What is expected: Reproduce the listing below in full and without alteration, apart from its pictures.

= = = = =

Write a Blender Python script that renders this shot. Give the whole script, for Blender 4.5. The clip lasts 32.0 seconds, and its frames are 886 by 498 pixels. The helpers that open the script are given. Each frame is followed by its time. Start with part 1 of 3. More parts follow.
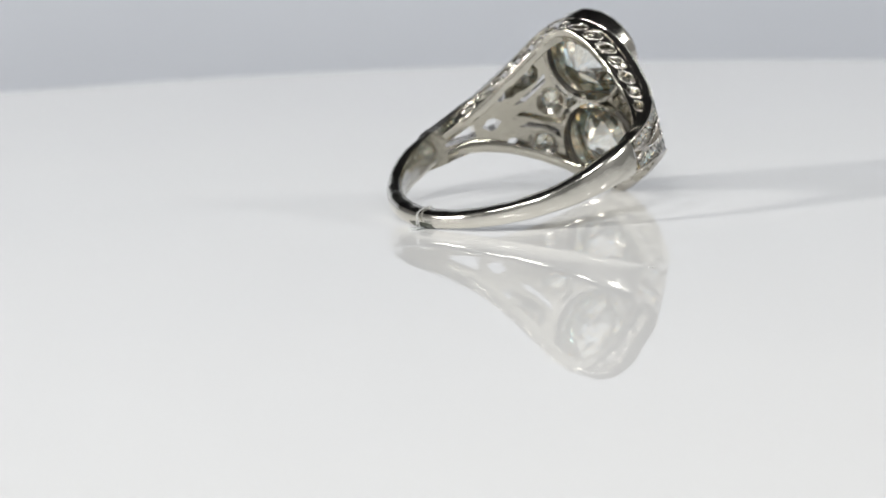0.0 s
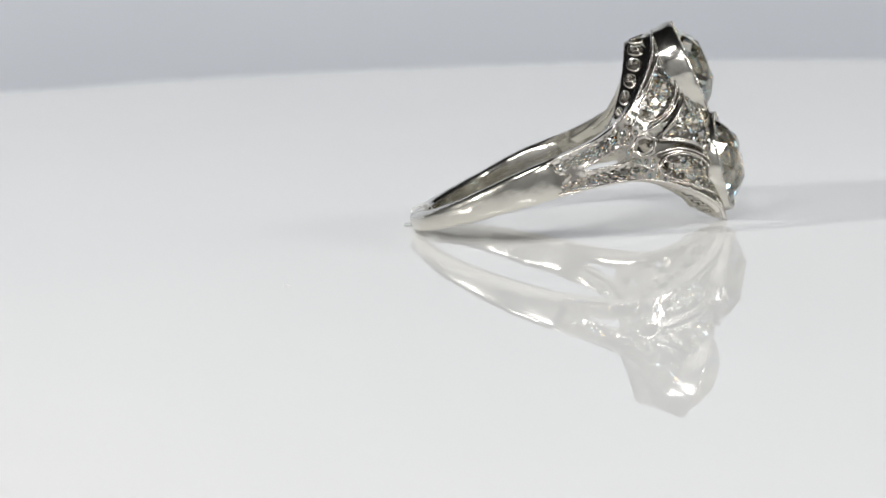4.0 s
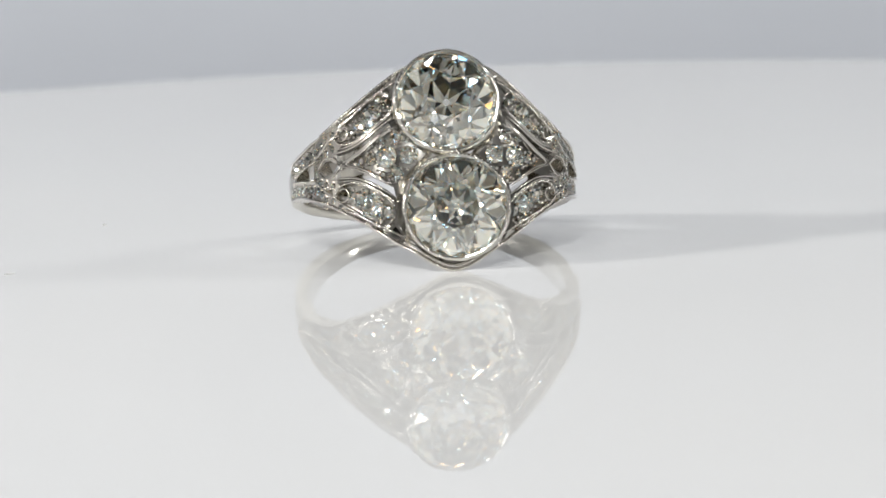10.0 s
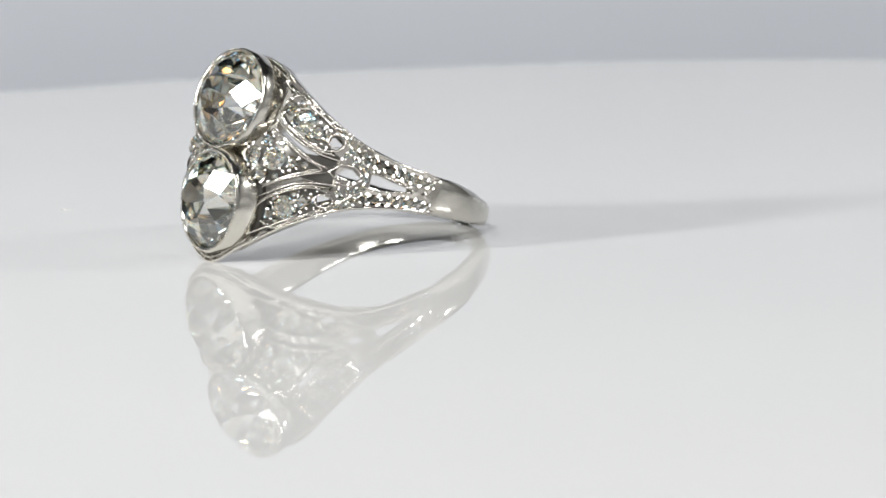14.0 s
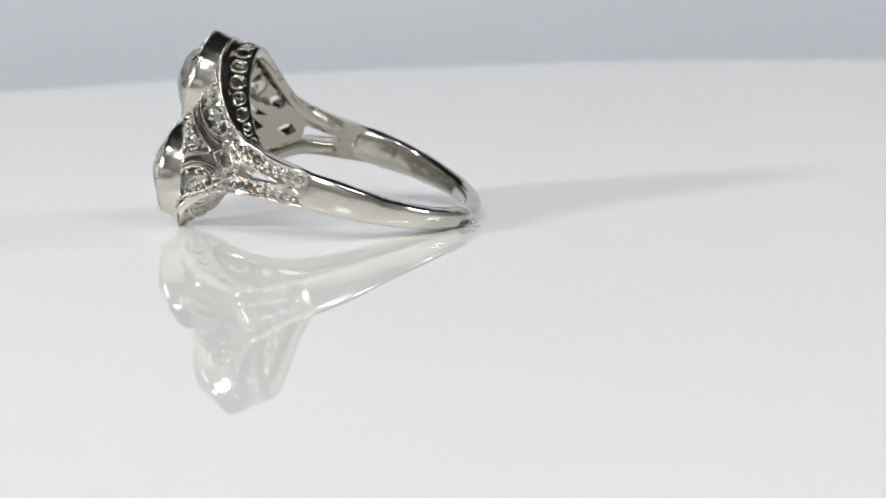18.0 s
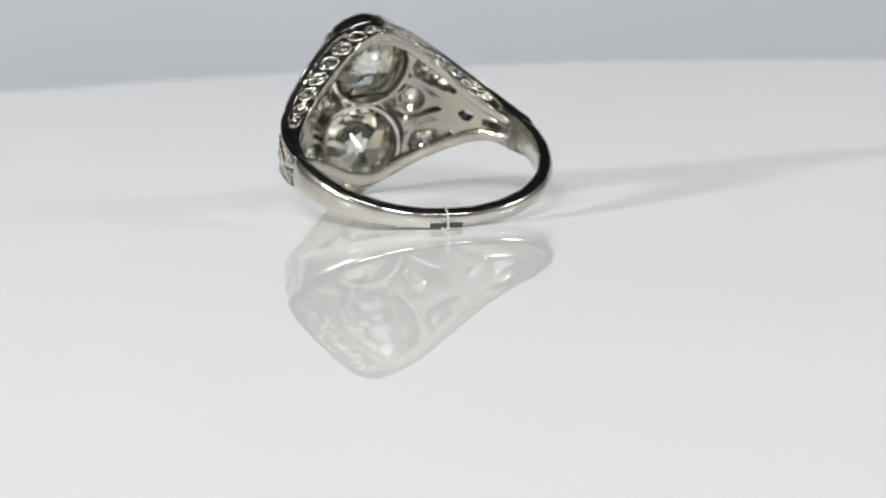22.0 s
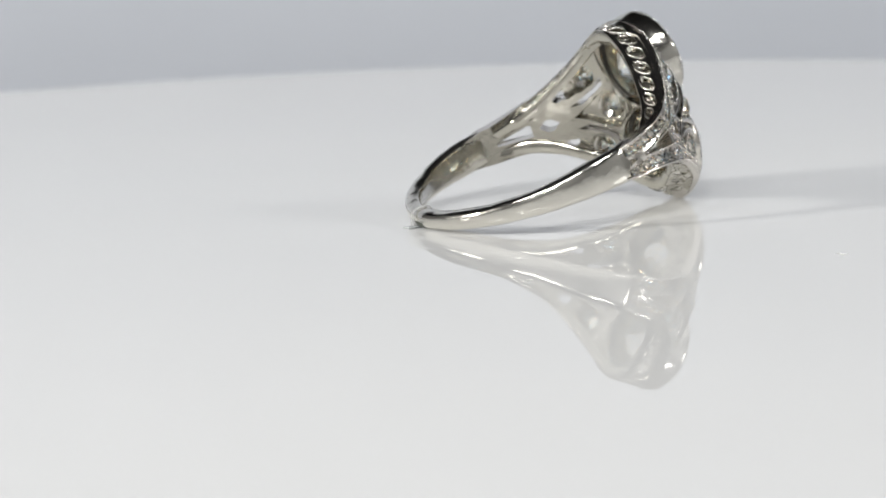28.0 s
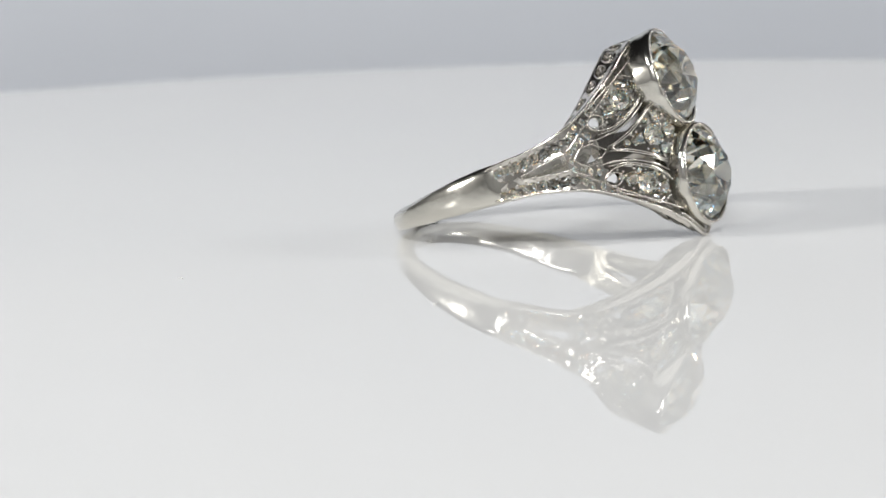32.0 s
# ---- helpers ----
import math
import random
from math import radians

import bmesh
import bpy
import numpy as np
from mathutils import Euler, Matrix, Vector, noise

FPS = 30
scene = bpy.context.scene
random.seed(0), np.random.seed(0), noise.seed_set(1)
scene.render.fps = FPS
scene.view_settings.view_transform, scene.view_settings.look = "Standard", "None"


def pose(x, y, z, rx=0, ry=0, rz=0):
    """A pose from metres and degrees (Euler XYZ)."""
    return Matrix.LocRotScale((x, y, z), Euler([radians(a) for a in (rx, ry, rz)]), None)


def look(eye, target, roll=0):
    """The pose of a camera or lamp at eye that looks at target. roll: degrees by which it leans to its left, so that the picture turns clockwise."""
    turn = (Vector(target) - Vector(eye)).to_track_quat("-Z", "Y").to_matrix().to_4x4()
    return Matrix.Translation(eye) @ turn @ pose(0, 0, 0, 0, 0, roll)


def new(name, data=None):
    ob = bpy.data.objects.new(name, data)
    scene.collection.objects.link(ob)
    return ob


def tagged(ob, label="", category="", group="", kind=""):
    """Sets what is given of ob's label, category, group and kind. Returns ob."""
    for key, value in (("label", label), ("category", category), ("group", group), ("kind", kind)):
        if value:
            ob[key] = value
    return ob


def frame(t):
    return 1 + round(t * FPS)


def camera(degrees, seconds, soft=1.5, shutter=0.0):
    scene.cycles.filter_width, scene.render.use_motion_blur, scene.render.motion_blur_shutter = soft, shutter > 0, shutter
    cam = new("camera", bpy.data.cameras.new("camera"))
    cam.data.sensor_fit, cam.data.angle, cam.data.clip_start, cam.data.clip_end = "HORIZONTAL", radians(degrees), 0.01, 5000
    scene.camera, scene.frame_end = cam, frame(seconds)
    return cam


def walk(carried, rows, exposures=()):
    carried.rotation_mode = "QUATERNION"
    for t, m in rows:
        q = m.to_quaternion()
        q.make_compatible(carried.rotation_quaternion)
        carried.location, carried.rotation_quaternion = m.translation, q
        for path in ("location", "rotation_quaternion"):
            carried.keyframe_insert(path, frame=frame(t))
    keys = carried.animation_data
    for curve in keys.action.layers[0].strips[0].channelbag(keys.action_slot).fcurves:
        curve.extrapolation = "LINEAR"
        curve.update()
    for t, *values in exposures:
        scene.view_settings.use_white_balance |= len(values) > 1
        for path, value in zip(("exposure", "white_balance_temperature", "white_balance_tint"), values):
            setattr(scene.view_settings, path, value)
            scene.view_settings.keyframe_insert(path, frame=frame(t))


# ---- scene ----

= = = = =

Solution:
Write a Blender Python script that renders this shot. Give the whole script, for Blender 4.5. The clip lasts 32.0 seconds, and its frames are 886 by 498 pixels. The helpers that open the script are given. Each frame is followed by its time. Start with part 1 of 3. More parts follow.
0.0 s
4.0 s
10.0 s
14.0 s
18.0 s
22.0 s
28.0 s
32.0 s
# ---- helpers ----
import math
import random
from math import radians

import bmesh
import bpy
import numpy as np
from mathutils import Euler, Matrix, Vector, noise

FPS = 30
scene = bpy.context.scene
random.seed(0), np.random.seed(0), noise.seed_set(1)
scene.render.fps = FPS
scene.view_settings.view_transform, scene.view_settings.look = "Standard", "None"


def pose(x, y, z, rx=0, ry=0, rz=0):
    """A pose from metres and degrees (Euler XYZ)."""
    return Matrix.LocRotScale((x, y, z), Euler([radians(a) for a in (rx, ry, rz)]), None)


def look(eye, target, roll=0):
    """The pose of a camera or lamp at eye that looks at target. roll: degrees by which it leans to its left, so that the picture turns clockwise."""
    turn = (Vector(target) - Vector(eye)).to_track_quat("-Z", "Y").to_matrix().to_4x4()
    return Matrix.Translation(eye) @ turn @ pose(0, 0, 0, 0, 0, roll)


def new(name, data=None):
    ob = bpy.data.objects.new(name, data)
    scene.collection.objects.link(ob)
    return ob


def tagged(ob, label="", category="", group="", kind=""):
    """Sets what is given of ob's label, category, group and kind. Returns ob."""
    for key, value in (("label", label), ("category", category), ("group", group), ("kind", kind)):
        if value:
            ob[key] = value
    return ob


def frame(t):
    return 1 + round(t * FPS)


def camera(degrees, seconds, soft=1.5, shutter=0.0):
    scene.cycles.filter_width, scene.render.use_motion_blur, scene.render.motion_blur_shutter = soft, shutter > 0, shutter
    cam = new("camera", bpy.data.cameras.new("camera"))
    cam.data.sensor_fit, cam.data.angle, cam.data.clip_start, cam.data.clip_end = "HORIZONTAL", radians(degrees), 0.01, 5000
    scene.camera, scene.frame_end = cam, frame(seconds)
    return cam


def walk(carried, rows, exposures=()):
    carried.rotation_mode = "QUATERNION"
    for t, m in rows:
        q = m.to_quaternion()
        q.make_compatible(carried.rotation_quaternion)
        carried.location, carried.rotation_quaternion = m.translation, q
        for path in ("location", "rotation_quaternion"):
            carried.keyframe_insert(path, frame=frame(t))
    keys = carried.animation_data
    for curve in keys.action.layers[0].strips[0].channelbag(keys.action_slot).fcurves:
        curve.extrapolation = "LINEAR"
        curve.update()
    for t, *values in exposures:
        scene.view_settings.use_white_balance |= len(values) > 1
        for path, value in zip(("exposure", "white_balance_temperature", "white_balance_tint"), values):
            setattr(scene.view_settings, path, value)
            scene.view_settings.keyframe_insert(path, frame=frame(t))


# ---- scene ----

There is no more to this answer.